— BEGIN —

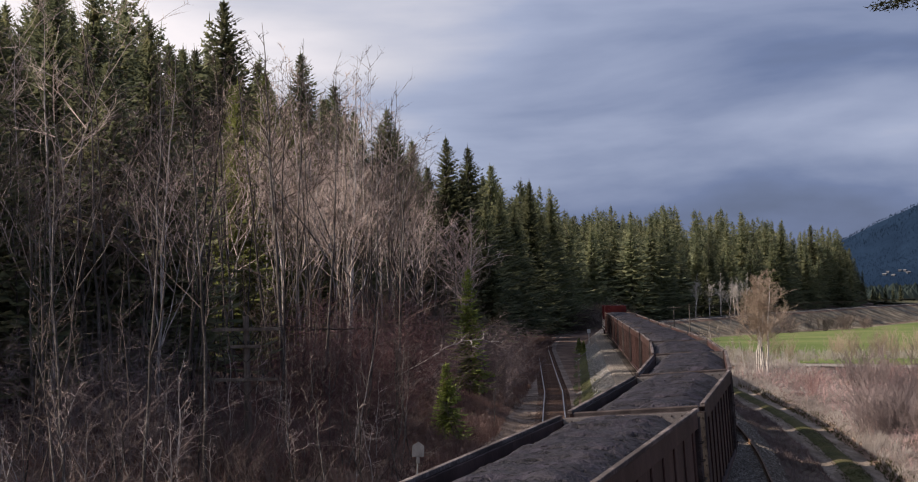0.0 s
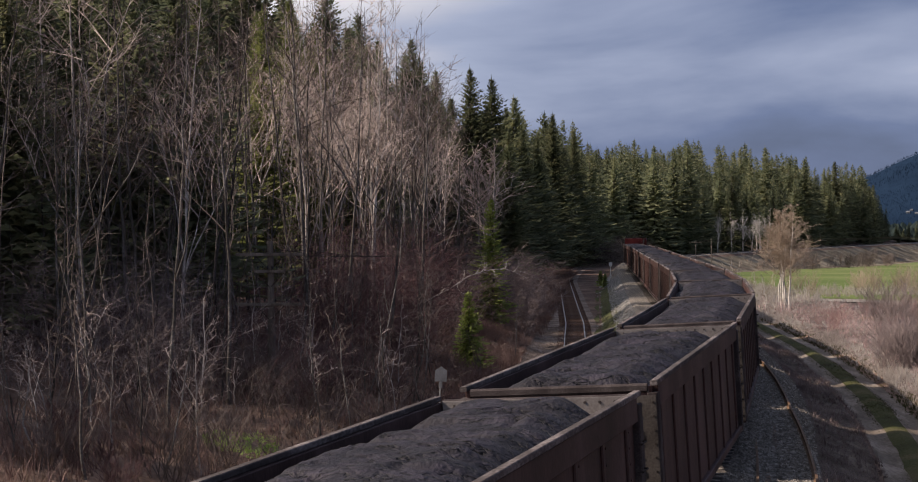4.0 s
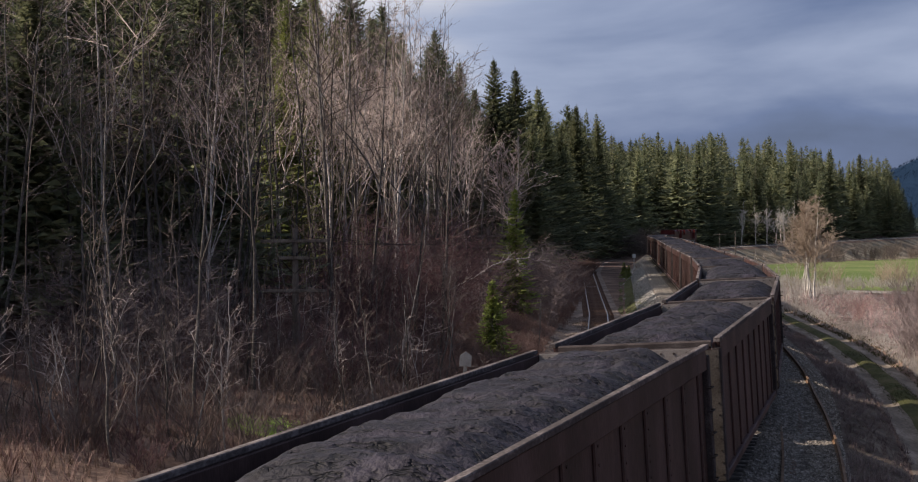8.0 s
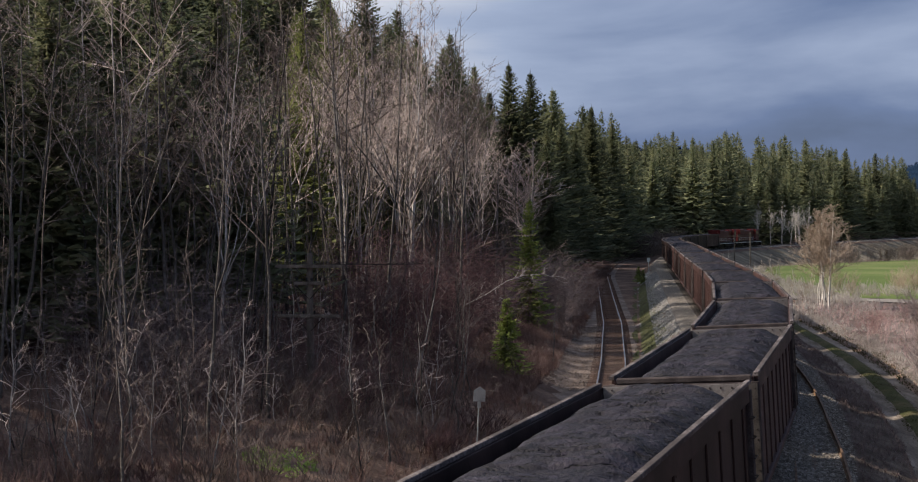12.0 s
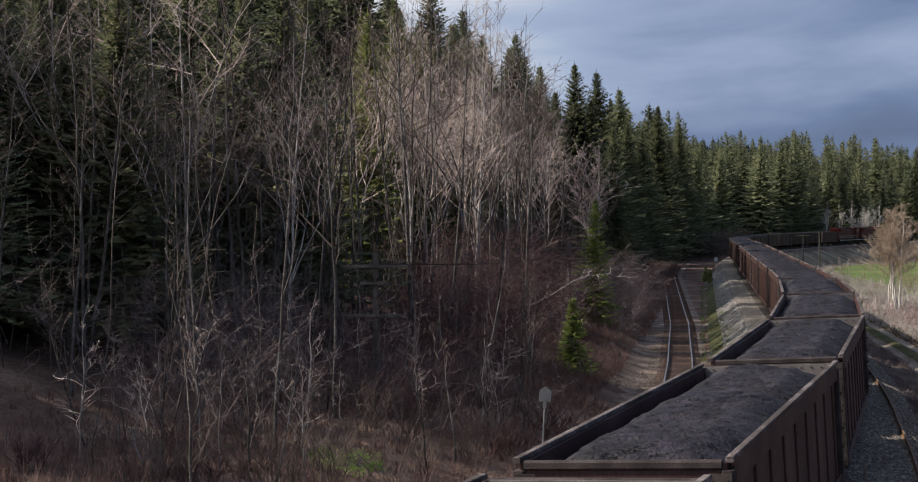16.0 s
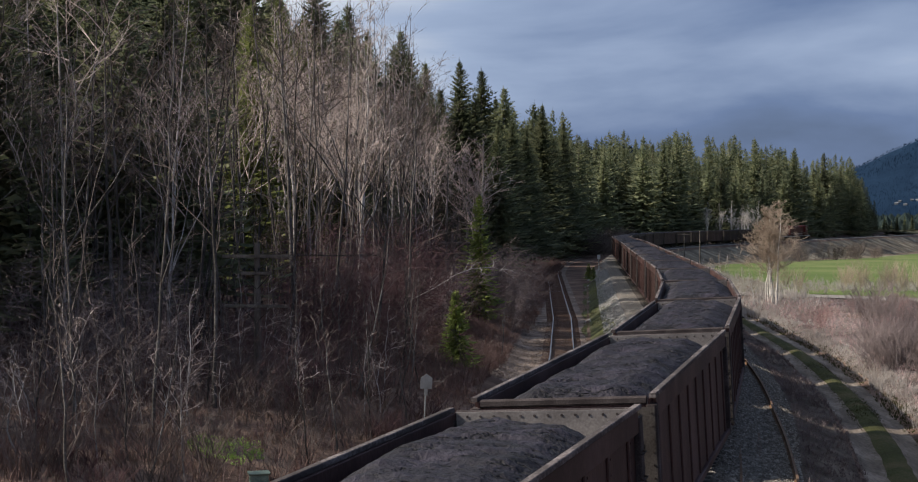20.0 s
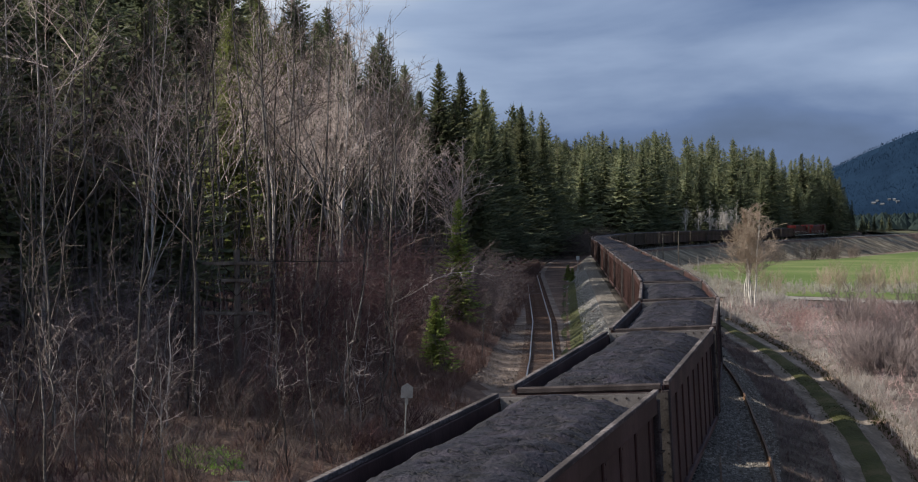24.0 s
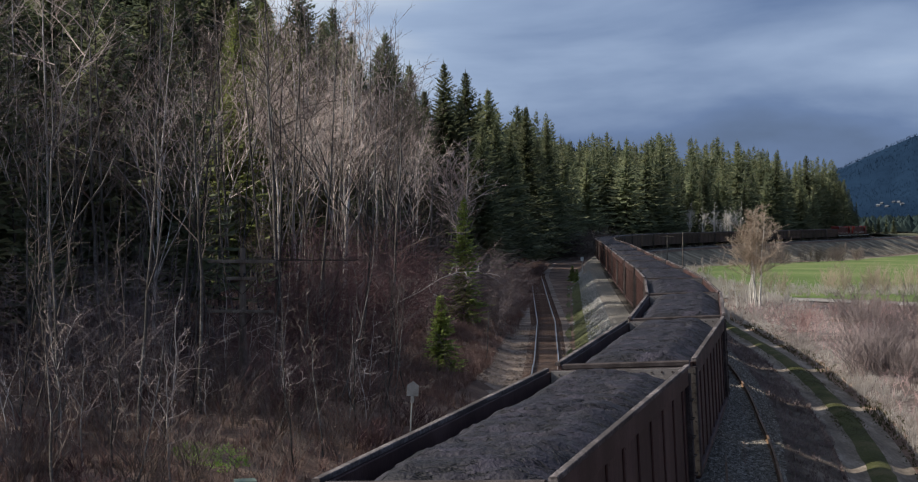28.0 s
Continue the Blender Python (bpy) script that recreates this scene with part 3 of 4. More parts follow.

— END —

• [Exercise brief] Without the pictures, transcribe the listing above exactly.

• [Result]
0.0 s
4.0 s
8.0 s
12.0 s
16.0 s
20.0 s
24.0 s
28.0 s
Continue the Blender Python (bpy) script that recreates this scene with part 3 of 4. More parts follow.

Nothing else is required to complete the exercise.